Le « Marion-Dufresne » est resté trois jours devant Europa, trois autres jours au large de Juan de Nova, quatre aux Glorieuses, et un seulement devant Tromelin, dont militaires et gendarmes sont absents. Seuls quatre météos occupent le territoire. L’abordage de l’île est si difficile qu’il est inutile de la protéger. La mission scientifique embarquée est très diversifiée : immersion d’hydrophones pour connaître la fréquentation des cétacés et des bateaux, étude de faisabilité d’installation de stations marégraphes et de construction de pontons, études géomorphologiques et de la biodiversité.
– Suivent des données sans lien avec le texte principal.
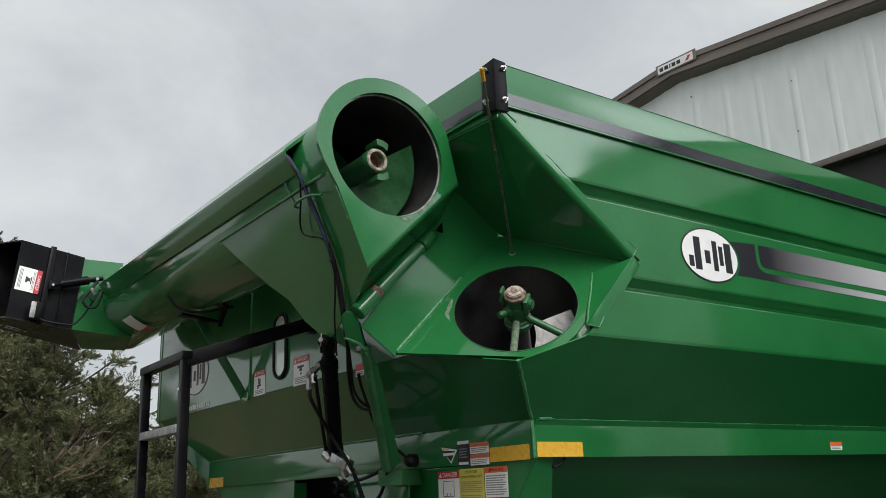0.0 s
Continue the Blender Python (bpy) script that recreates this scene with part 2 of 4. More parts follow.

Observation et baguage d’oiseaux et de tortues. Recherche sur les requins et les épaves. Comptage des espèces, en vue de leur protection ou... de leur éradication : les scientifiques accusent les chèvres amenées là au siècle dernier de dégrader la flore. Quant aux chats, qui sont moins d’une dizaine sur chaque île, ils avaient été lâchés pour s’occuper des rats mais ont préféré se nourrir de sternes. Il leur est reproché d’en tuer quatre par jour, en moyenne, et d’en manger seulement la moitié d’une. Un gâchis. Sachant que deux millions de couples de sternes viennent chaque année se reproduire sur Juan de Nova, des scientifiques pensent autrement. Que la marge est encore large et que, sans aucun chat, les rats prendront plus d’assurance. Un des débats de scientifiques, parmi d’autres, qui ont agrémenté le voyage des 30 touristes embarqués pour cette tournée exceptionnelle. Ils ont déboursé 7 800 euros chacun pour les vingt-huit jours de mer. Héliportés matin et soir, ils ont été les premiers vacanciers à fouler ces îles méconnues, certainement les plus sauvages de la planète.

Le préfet des Taaf, Rollon Mouchel-Blaisot, étudie toutes les possibilités pour que le budget des îles Eparses ne soit plus uniquement imputé à la Défense. En tout état de cause, renoncer à la présence française les condamnerait à un pillage certain. Un défi à relever.